Ensuite, j’indique que le discours de Gbagbo est dangereux. Il a dit : « je suis le porte-étendard des Ivoiriens, les autres sont les portes étendards de l’étranger ». Il s’agit d’un mélange de nationalisme et de populisme. En ce sens qu’on nous dit, la Côte d’Ivoire est notre pays, nous sommes chez nous. Cela sous-entend : « nous les hommes de l’ouest, nous sommes les autochtones. C’est nous les autochtones de la Côte d’Ivoire, c’est nous qui devrions avoir droit au chapitre, c’est à nous que doivent revenir les postes de directions. Mettons nous ensemble pour défendre notre pays contre les autres.». C’est ce que je qualifie d’idéologie d’autochtonie. C’est ce qui se dit dans les salons. C’est nous les autochtones, donc rassemblons-nous. On fait allusion, sans les citer, à Alassane et à Bédié, qui seraient les portes étendards d’autres. C’est-à-dire que ces deux personnalités qui ont servi l’Etat au plus haut niveau, travaillent pour l’étranger.

L.P. : Pensez-vous que ce discours est très dangereux pour l’unité nationale ?

B.M. : C’est un discours très dangereux. On ne construit pas une nation sur l’autochtonie. Une nation ne peut pas se bâtir avec une idéologie pareille qui est plus dangereuse que l’ivoirité. C’est pour cela qu’aujourd’hui, les intellectuels de tous les bords, les hommes de médias doivent se mobiliser pour combattre cette idéologie.

L.P. : N’est-ce pas là une occasion pour l’opposition de monter au créneau ?

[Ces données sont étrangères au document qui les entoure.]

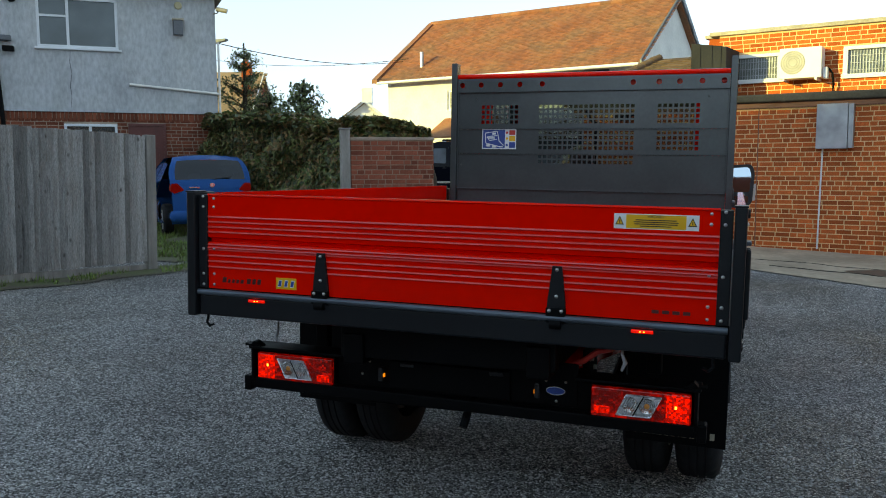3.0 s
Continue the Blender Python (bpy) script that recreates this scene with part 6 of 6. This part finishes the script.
    if open_back:
        bd = part("tipper_body", bx(-1.05, 1.05, 0.0, 2.9, 0.95, 1.4, bevel=0.02), BLACK_STEEL, v)
        part("headboard", bx(-1.02, 1.02, 2.9, 2.96, 1.0, 2.05), BLACK_STEEL, v)
        part("sub_chassis", bx(-0.4, 0.4, 0.2, 3.2, 0.5, 0.95), BLACK_STEEL, v)
        bc = part("beacon_bar", bx(-0.35, 0.35, 3.62, 3.85, top + 0.03, top + 0.13, bevel=0.03), material("amber_beacon", (0.55, 0.2, 0.04), 0.25), v, "amber roof beacon bar", 50)
        part("beacon_foot", bx(-0.3, 0.3, 3.66, 3.8, top - 0.02, top + 0.03), BLACK_STEEL, bc)
        part("price_card", bx(-0.1, 0.3, 4.52, 4.54, 1.6, 1.75), WHITE, v, at=pose(0, 0, 0))
    return v


def heading(x, y, dx, dy, dz=0.0):
    """Ground pose with y along the given way."""
    return Matrix.Translation((x, y, rise(x, y) + dz)) @ Matrix.Rotation(math.atan2(-dx, dy), 4, "Z")


def park(nose_x, nose_y, dx, dy, length=5.75):
    n = math.hypot(dx, dy)
    return heading(nose_x - dx / n * length, nose_y - dy / n * length, dx, dy)


def wheel_at(x, y, dx, dy):
    """The pose that sets the near front wheel on a spot."""
    n = math.hypot(dx, dy)
    dx, dy = dx / n, dy / n
    return heading(x - dx * 4.76 + dy * 0.97, y - dy * 4.76 - dx * 0.97, dx, dy)


large_van("tipper_van", wheel_at(14.7, 4.72, -0.872, 0.49), BLACK_PAINT, "black tipper van with an amber roof beacon", "parked vans", open_back=True)
large_van("white_van", park(9.39, 3.07, -0.872, 0.49), VAN_WHITE, "white panel van with a black bumper", "parked vans")
large_van("bronze_van", park(1.50, 2.87, -0.278, 0.961), BRONZE, "bronze panel van with a chrome barred grille", "parked vans", chrome=True)


# ---- camper vans and the blue car ----
def camper_width(y, z):
    w = 0.95 - 0.13 * max(0.0, (z - 1.1) / 0.85) ** 1.2
    return w - 0.2 * max(0.0, (y - 4.1) / 0.9) ** 2


# bluish base: the sky mirrored in the panes is put into the colour
CAMPER_GLASS = material("window_sky_reflection", (0.035, 0.05, 0.07), 0.04, vary=0.5, scale=1.6)
BRIGHT_ALLOY = material("bright_alloy", (0.62, 0.63, 0.65), 0.35, metal=0.4, vary=0.1, scale=9)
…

B.M. : Oui. Il a dit que pendant la campagne, nous allons nous battre sur la question. Nous sommes d’accord. Nous allons démonter qui travaille réellement pour la renaissance de la Côte d’Ivoire. Je vous fais remarquer qu’on ne parle plus de « refondation », on parle plutôt de « renaissance ». Nous allons nous battre. J’en appelle à tous les intellectuels du RDR et du RHDP à se mobiliser pour cette bataille là. Gbagbo doit pouvoir assumer la Réfondation. Aujourd’hui, il a honte de ce système qu’il a assis et qui est devenu un drame pour le pays.


LP : Gbagbo et les porte-paroles de la délégation des chefs, ont semblé dire qu’entre l’ethnie du chef de l’Etat et les Dan, il y a des liens historiques.

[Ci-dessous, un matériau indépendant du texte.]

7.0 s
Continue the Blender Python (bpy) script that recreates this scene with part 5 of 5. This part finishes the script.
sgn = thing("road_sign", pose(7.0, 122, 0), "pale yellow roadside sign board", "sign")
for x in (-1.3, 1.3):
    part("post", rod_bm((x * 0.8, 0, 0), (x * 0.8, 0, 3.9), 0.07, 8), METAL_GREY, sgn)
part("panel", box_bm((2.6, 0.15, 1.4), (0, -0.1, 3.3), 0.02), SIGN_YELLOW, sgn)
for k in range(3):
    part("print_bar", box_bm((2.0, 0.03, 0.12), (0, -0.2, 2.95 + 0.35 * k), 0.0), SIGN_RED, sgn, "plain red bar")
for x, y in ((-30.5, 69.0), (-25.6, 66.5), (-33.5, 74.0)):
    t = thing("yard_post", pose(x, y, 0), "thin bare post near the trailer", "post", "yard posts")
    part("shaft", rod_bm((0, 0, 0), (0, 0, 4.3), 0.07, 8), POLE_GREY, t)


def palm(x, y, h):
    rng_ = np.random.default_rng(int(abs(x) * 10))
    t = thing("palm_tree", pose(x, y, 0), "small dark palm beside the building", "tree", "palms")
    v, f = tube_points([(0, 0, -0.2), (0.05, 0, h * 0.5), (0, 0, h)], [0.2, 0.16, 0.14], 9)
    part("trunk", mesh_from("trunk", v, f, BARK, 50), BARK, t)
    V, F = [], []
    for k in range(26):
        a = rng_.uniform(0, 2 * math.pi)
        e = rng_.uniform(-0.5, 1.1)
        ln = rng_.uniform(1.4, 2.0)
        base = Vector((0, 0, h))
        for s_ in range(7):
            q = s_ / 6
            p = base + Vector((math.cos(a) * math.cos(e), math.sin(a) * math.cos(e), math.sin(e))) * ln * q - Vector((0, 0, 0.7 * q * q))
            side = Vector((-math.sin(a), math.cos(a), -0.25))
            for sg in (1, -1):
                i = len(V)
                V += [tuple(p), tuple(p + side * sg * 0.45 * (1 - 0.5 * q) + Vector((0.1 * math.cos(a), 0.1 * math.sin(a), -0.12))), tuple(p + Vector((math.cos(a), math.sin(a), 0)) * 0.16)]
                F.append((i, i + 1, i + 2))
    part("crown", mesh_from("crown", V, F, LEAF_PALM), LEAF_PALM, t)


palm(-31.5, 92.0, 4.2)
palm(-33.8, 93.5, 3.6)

B.M. : Puisqu’il s nous amènent sur le terrain familial, moi, je me situe aussi sur ce terrain. La vérité historique, c’est que les Dan sont de la grande famille des Mandé. Les Bété et les Yacouba sont totalement différents, rien ne les lie, à part le fait tout simplement que Dieu les a placés à l’ouest de la Côte d’Ivoire. Ils sont frères par leur appartenance à la Nation. Culturellement, historiquement, rien ne lie les Bété aux Yacouba. Gbagbo fait de la pure propagande. Cela n’a aucune base culturelle, historique, sociologique. Je leur demande de ne pas oublier l’histoire passée, de ne pas oublier l’histoire récente. Je les ramène aussi à l’alliance Senoufo, Dan. Il faut rappeler que les Dan ne sont pas du tout lié aux Bété mais à contrario, ils sont liés aux Senoufo, aux Malinké de tous temps. Les Malinké étant les Mandé du nord et les Dan étant les Mandé du sud. C’est la même langue. Il y a cela. Si on veut chercher des liens de fraternité, c’est de ce côté-là, qu’il faut regarder. Ensuite, il y a des alliances entre les Dan et les Senoufo.

L.P. : Ne tenez-vous pas là pas un discours tribal ?

B.M. : Non, c’est un discours pour mettre de l’ordre. C’est l’argument principal développé par Gbagbo pour appâter les chefs Dan. Nous n’avons pas le droit de laisser prospérer de tels discours manipulateurs dans la politique. Il y a beaucoup de mensonges, de contrevérités, de manipulations. C’est un discours pour rétablir la vérité historique. Entre Yacouba et Bété, ce n’est pas la même famille, ce n’est pas le même groupe linguistique, ce n’est pas le même groupe culturel. Absolument rien, ne peut les rassembler. C’est une opération totalement électoraliste, il n’y a aucune base, aucun fondement.

L.P. : Il y a quelques mois, le président Ouattara était dans votre région en visite. Qu’est-ce qui en reste aujourd’hui ?

B.M. : Il ne reste que d’excellents souvenirs. Jusqu’aujourd’hui, les populations ne parlent que de cette visite. Elles disent à tout moment qu’il faut qu’on aille à l’élection pour mettre fin à la souffrance des Ivoiriens, pour mettre fin à la souffrance des Manois et de la population des 18 Montagnes. Pour donner sa chance au candidat du RDR afin que ses promesses soient concrétisées. Les populations ont retenu de lui l’image d’un homme politique nouveau, loin de la démagogie des autres. Un homme obsédé par le développement et le bien-être des populations.